After signing, we provide templates for reporting, recommend audit and quality control schedules, and help implement notice procedures and escalation pathways. This practical follow-up reduces disputes and preserves business relationships through transparent governance.

Onboarding and Compliance Support to assist distributors with training, documentation, and operational checklists that bring contract terms into everyday business processes for consistent performance.

Onboarding includes training on brand guidelines, warranty handling, and reporting procedures. Establishing clear operational practices reduces errors, protects brand value, and makes monitoring performance efficient for both licensors and distributors.

Dispute Response and Resolution Planning to create procedural pathways for resolving disagreements through negotiation, mediation, arbitration, or court processes as appropriate to the business’s objectives and cost considerations.

We craft dispute clauses that favor cost-effective resolution while preserving remedies for serious breaches. Early warning controls and escalation steps are included to encourage cooperative solutions, with litigation readiness planning available when enforcement becomes necessary.

Frequently Asked Questions About Licensing and Distribution Agreements with answers addressing common concerns about royalties, territorial rights, termination, and enforcement to help business owners prepare and negotiate effectively.

What is the difference between a licensing agreement and a distribution agreement, and when should each be used for commercial relationships?

Licensing agreements grant specified rights to use intellectual property such as patents, trademarks, or proprietary technology while typically retaining ownership with the licensor. Distribution agreements govern the sale, resale, and logistical aspects of bringing products to market; they allocate responsibilities for marketing, inventory management, and customer support, shaping how products reach customers. Choosing between them depends on commercial goals: licensing is preferable when monetizing IP across channels without handling logistics, whereas distribution agreements suit situations where a partner will manage sales and fulfillment. Hybrid arrangements combining licensing and distribution elements often address complex business models that require both IP use and operational distribution.

Royalties can be based on gross sales, net sales, per-unit fees, or fixed milestones, and should clearly define the base for calculations including allowable deductions. Payment schedules and currency terms reduce disputes about timing and conversion for international transactions. Licensors should include audit rights allowing periodic inspection of sales records to verify royalty calculations and require timely reporting in specified formats. Audit clauses should define frequency, scope, and cost allocation to ensure inspections are practical and enforceable without imposing undue burdens on the licensee.

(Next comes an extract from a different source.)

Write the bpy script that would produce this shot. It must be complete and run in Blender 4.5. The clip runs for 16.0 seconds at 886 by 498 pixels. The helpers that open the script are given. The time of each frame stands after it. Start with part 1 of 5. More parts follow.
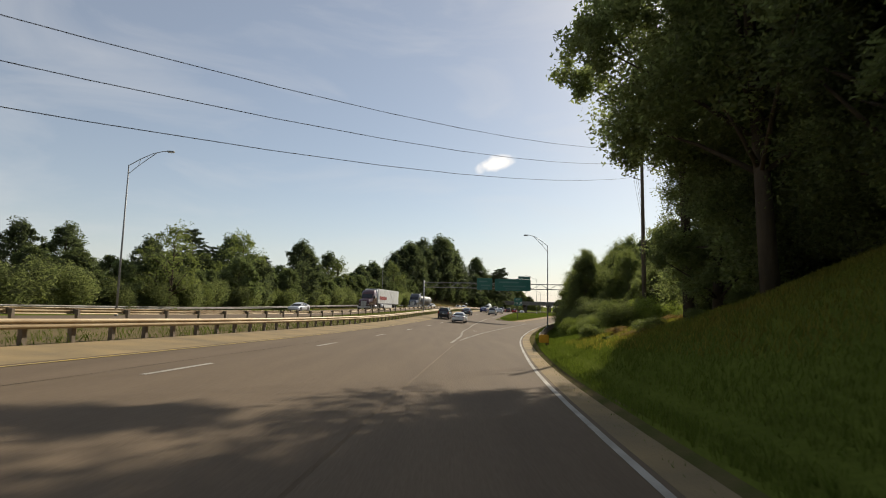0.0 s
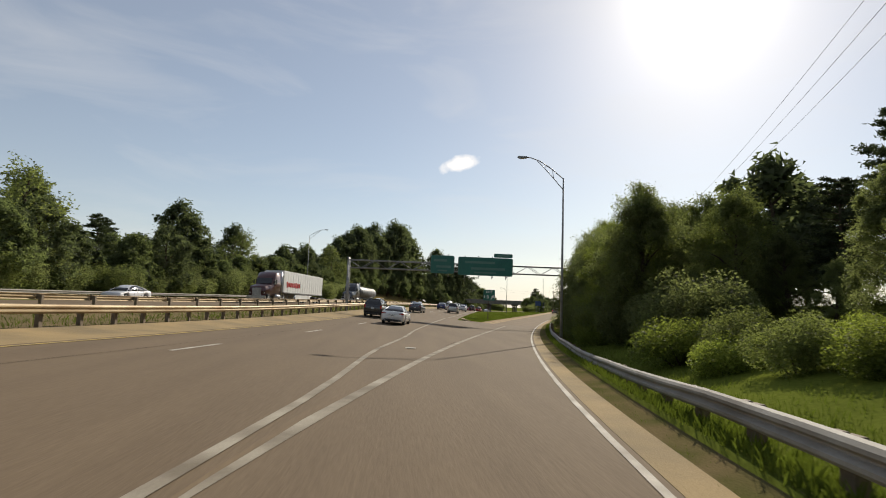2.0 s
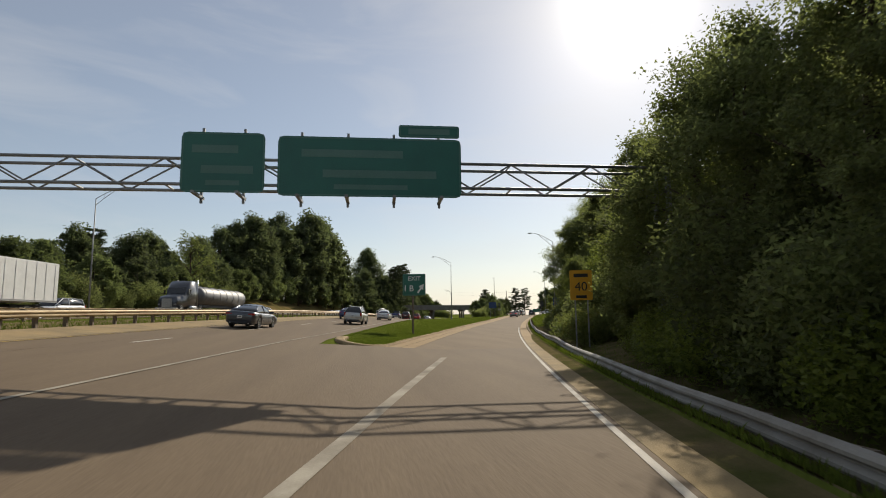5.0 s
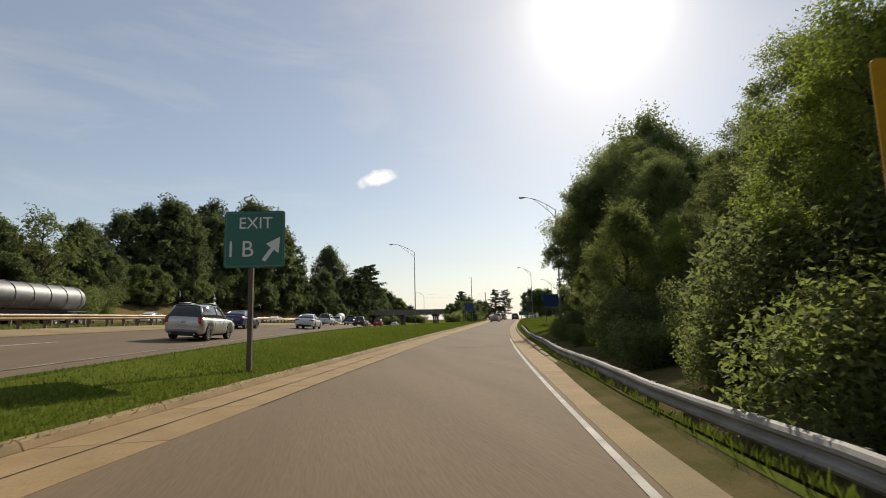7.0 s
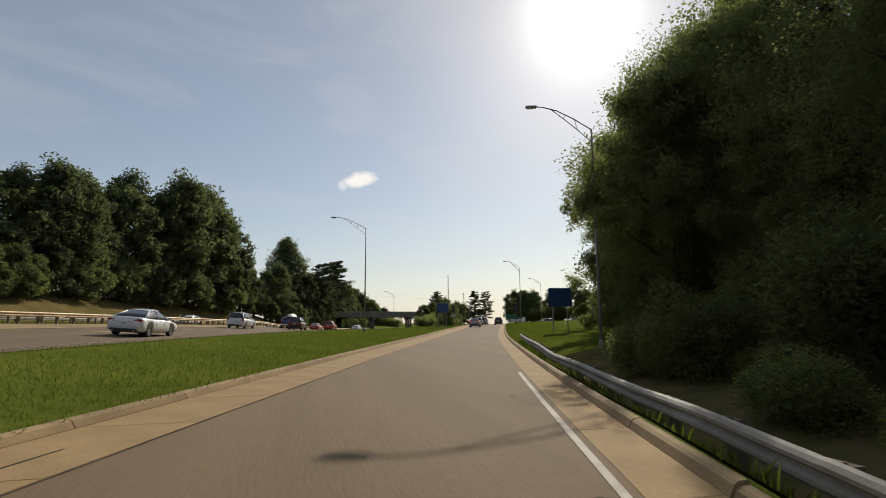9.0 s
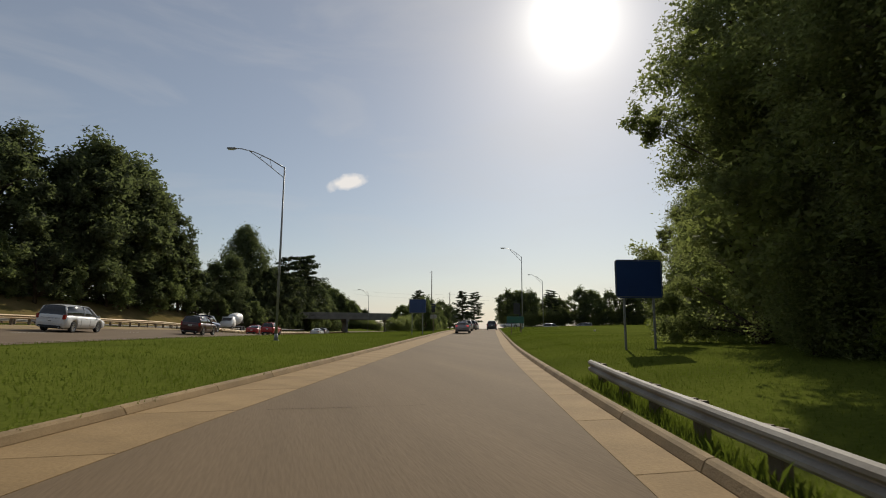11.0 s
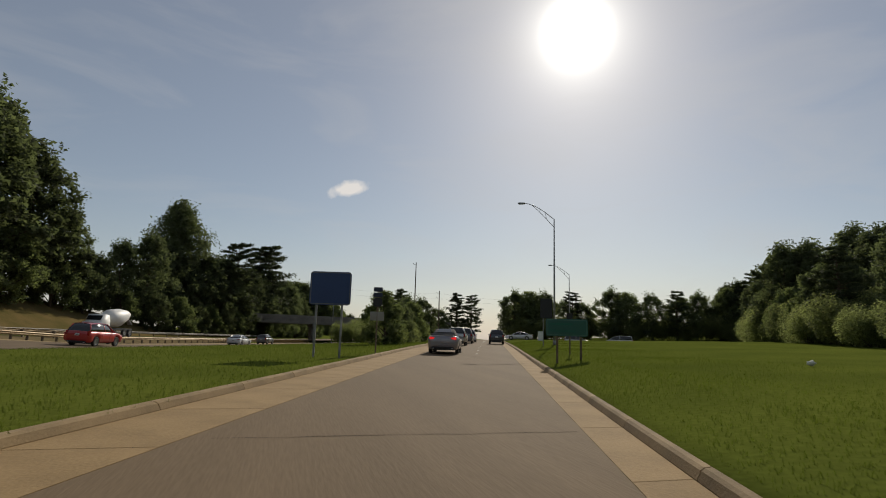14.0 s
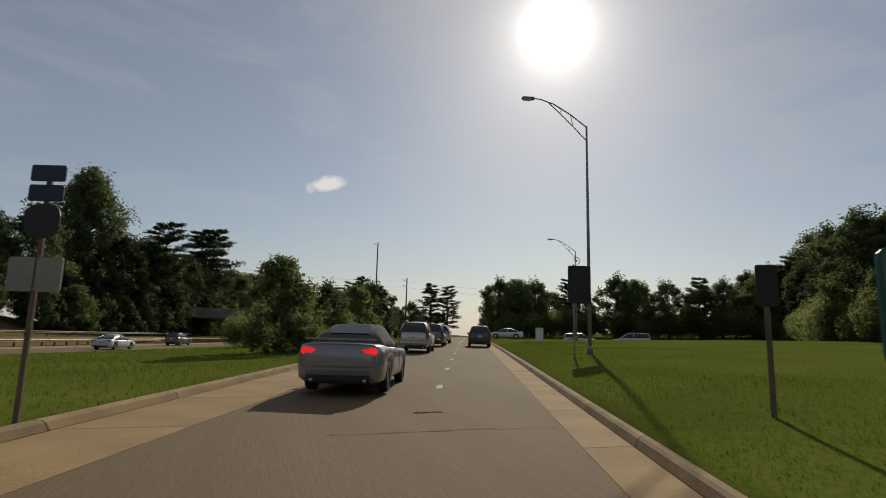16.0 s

Exclusivity can encourage distributor investment but increases risk if performance expectations are not met. Limit exclusivity by defining strict territorial boundaries, minimum purchase or sales targets, and periodic performance reviews that preserve the licensor’s right to revoke exclusivity for nonperformance. Carve-outs for online sales or specific channels maintain flexibility while rewarding strong-performing distributors. Including exit mechanisms and cure periods helps licensors address underperformance without immediate termination, balancing commercial incentives with risk management.

Key clauses to protect intellectual property include precise definitions of licensed rights, permitted uses, sublicense restrictions, approval rights for branding and marketing materials, confidentiality obligations, and audit rights. Warranties should limit implied transfers of ownership and include indemnities against third-party infringement claims. Additionally, specify post-termination obligations regarding cessation of use, return or destruction of licensed materials, and ongoing royalties for covered periods to prevent unauthorized continued exploitation of protected assets.

Termination clauses should set clear default events, cure periods, and notice requirements to give parties an opportunity to resolve issues before contract termination. Transition provisions can address unsold inventory, customer notification, and transfer of service obligations to minimize business disruption. Defining post-termination rights and obligations—such as residual royalty payments or continued confidentiality—reduces uncertainty and preserves value for both parties during and after contract wind-down.

Cross-border distribution involves customs, import-export controls, VAT or sales tax considerations, and local consumer protection and product safety regulations. Contracts should specify which party handles customs clearance, duties, and tax registration, and should allocate responsibility for regulatory compliance and recall management. Consulting with counsel familiar with target jurisdictions helps draft clauses addressing compliance, local registrations, and tax-efficient payment mechanisms to avoid costly surprises.

Dispute resolution clauses that prioritize mediation or arbitration can deliver faster outcomes with less public exposure than litigation, and may be tailored to the parties’ locations and business needs. Include clear escalation steps and interim relief provisions when necessary, and define governing law and venue carefully to balance enforceability and convenience. Well-drafted dispute processes preserve the commercial relationship by encouraging negotiated outcomes while retaining firm remedies for material breaches.

Renegotiation is advisable when market conditions change, when sales consistently miss or exceed forecasts, after regulatory shifts, or during corporate transactions such as mergers. Indicators for review include repeated breaches, evolving distribution channels like e-commerce, or changes in IP value. Periodic contract audits and performance reviews help identify when terms no longer align with business realities and when amendments can unlock greater commercial value.

Implement practical quality control by defining objective product standards, approval processes for packaging and marketing, and periodic inspections or audits. Provide training and onboarding materials to align expectations, and include corrective action plans for noncompliance that allow distributors to cure issues. Balancing oversight with operational autonomy encourages partner investment while protecting brand standards and customer experience across diverse channels.

Change of control and assignment provisions affect transferability of contract rights and can require consent for transfers that materially alter the counterparty’s operations or creditworthiness. These clauses can preserve bargaining power during acquisitions and succession planning by limiting assignments or conditioning them on performance or financial metrics. Clear provisions reduce uncertainty for buyers and sellers and prevent hidden obstacles during transactions that rely on existing commercial contracts.